Avec déjà plus de 1 million d’agents non titulaires, l’heure n’est certainement pas à l’accroissement de la place du contrat dans la Fonction publique. Il faut, au contraire, mettre en place un véritable plan de titularisation, avec des conditions de reclassement rénovées pour les salariés concernés. Le statut, c’est la garantie pour les citoyens, d’agents publics neutres et impartiaux et l’égalité d’accès de tous aux emplois de la Fonction publique ; le contrat, c’est la porte ouverte au clientélisme et aux discriminations et à la précarité la plus éhontée !
Là où des besoins dérogatoires subsisteront, il faudra mettre en place – sous des contrats de droit public – de meilleures conditions d’emplois pour les contractuels qui demeureront.
La totalité des organisations syndicales représentée au Conseil Supérieur de la Fonction publique ont considéré ces articles comme inacceptables et non négociables. Au printemps dernier, ce qui constitue le « volet social » des restructurations envisagées par la RGPP a suscité une large mobilisation dans de nombreux secteurs de la Fonction publique. Nul doute sur le fait que cette mobilisation a compté dans l’analyse que les parlementaires ont fait de ce projet de loi.
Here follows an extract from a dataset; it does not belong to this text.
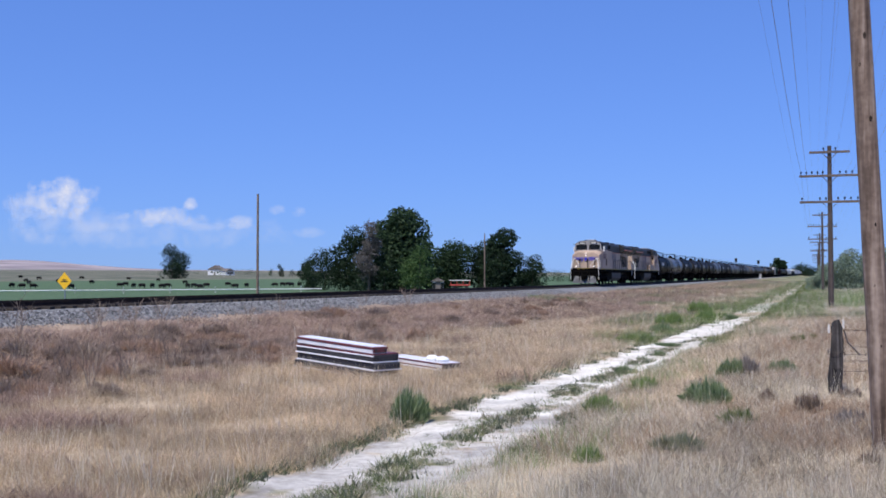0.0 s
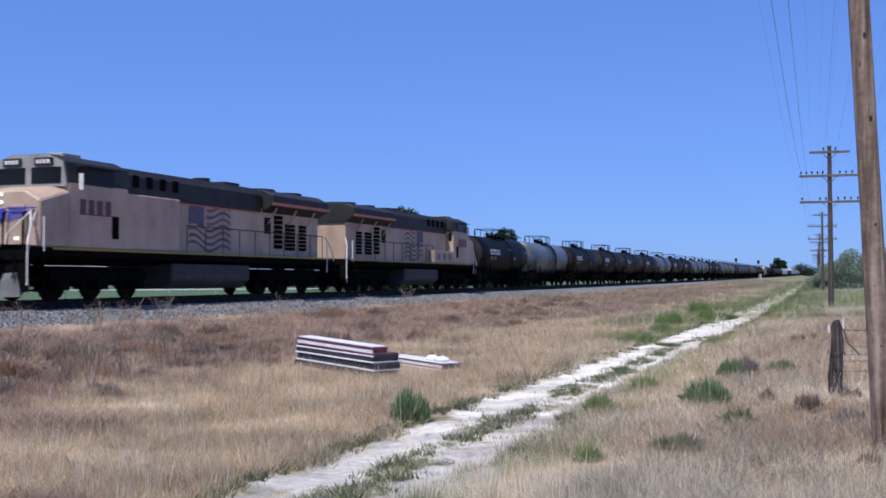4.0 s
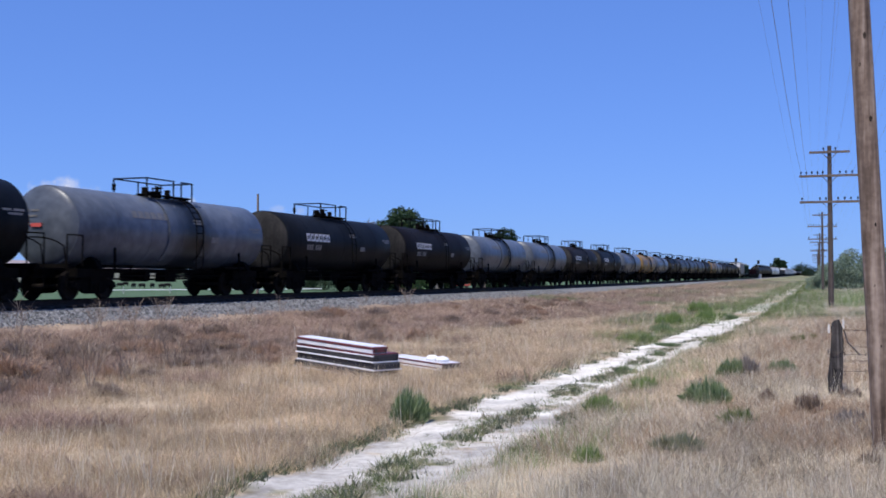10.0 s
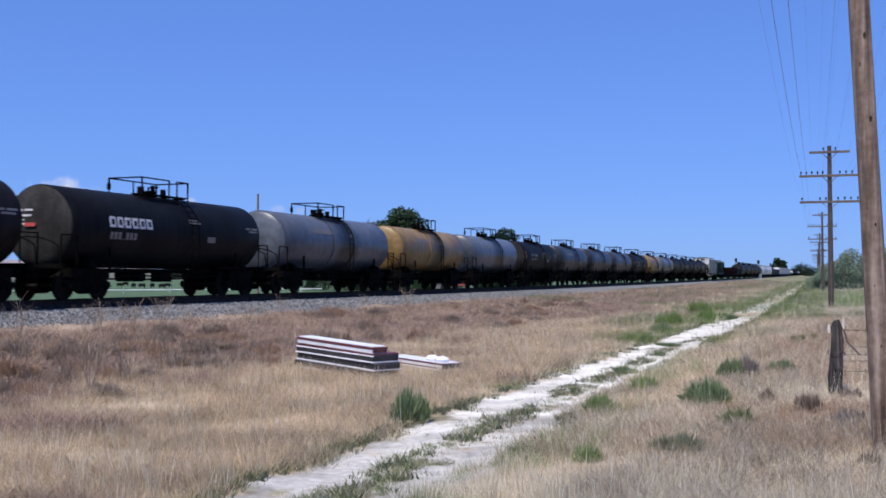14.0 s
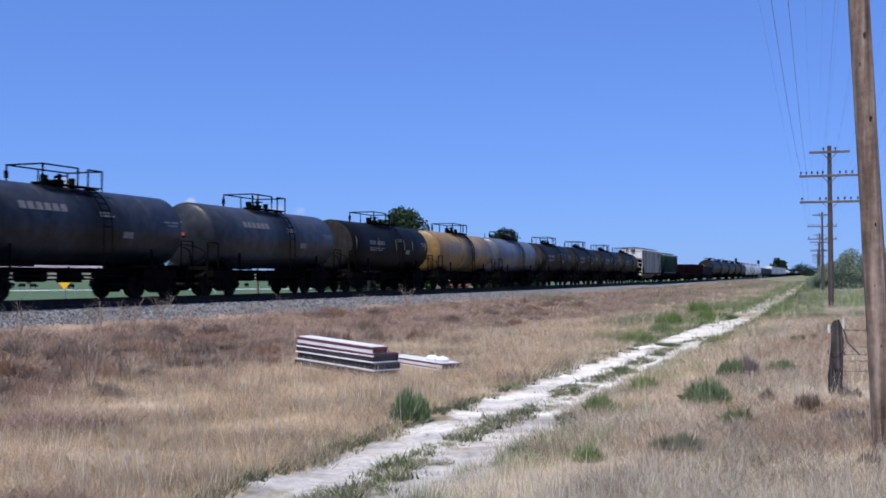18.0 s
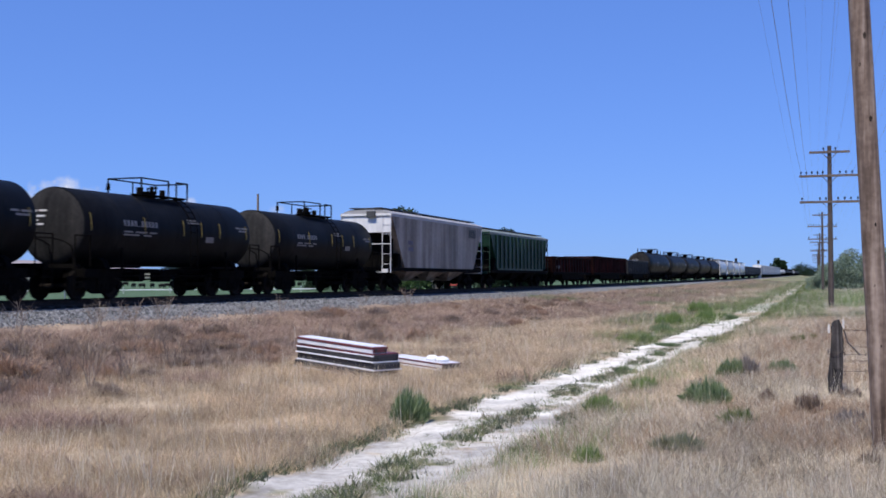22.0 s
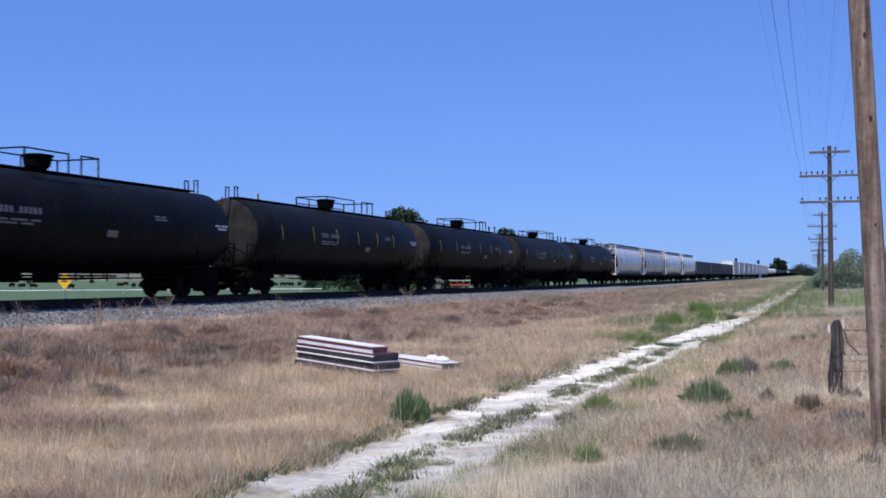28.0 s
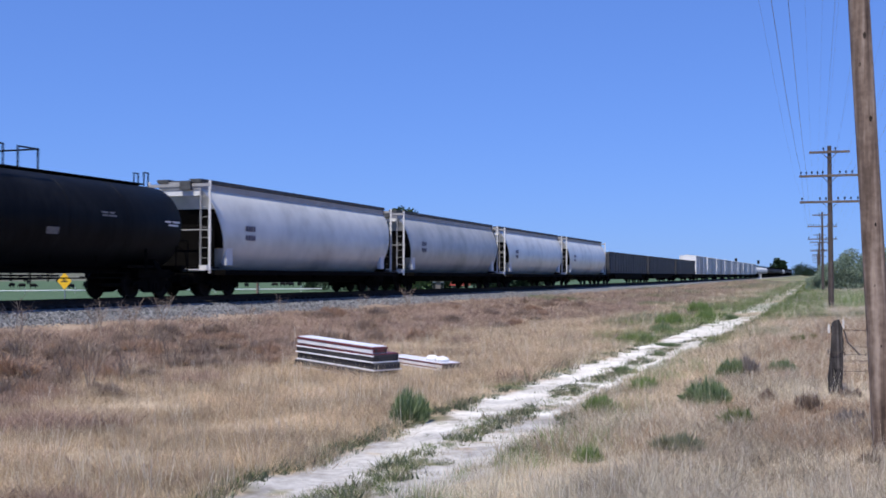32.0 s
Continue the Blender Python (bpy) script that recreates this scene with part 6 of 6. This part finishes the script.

En première lecture au Sénat, la commission a proposé le rejet de l’article 10 tandis qu’à l’occasion de l’inscription à l’Assemblée Nationale plus de 1.000 amendements de droite comme de gauche étaient enregistrés.
Tous ces éléments soulignent une nouvelle fois que ni le Président de la République, ni le Gouvernement n’ont une autoroute dégagée devant eux pour faire passer leurs projets régressifs.
Mais, pour vraiment obtenir des avancées significatives, il nous faut, dans l’unité la plus large, développer encore la mobilisation, montrer la cohérence de toutes les attaques en cours en travaillant à la convergence des luttes et avancer nos propres revendications et propositions alternatives pour que les changements nécessaires aillent dans le sens de l’intérêt de toute la population et des personnels.
Sans attendre, il nous faut poursuivre et amplifier la sensibilisation et l’intervention de tous les agents et des citoyens pour faire en sorte que les premiers reculs du gouvernement se transforment en un retrait pur et simple du projet dit de mobilité et de parcours professionnels.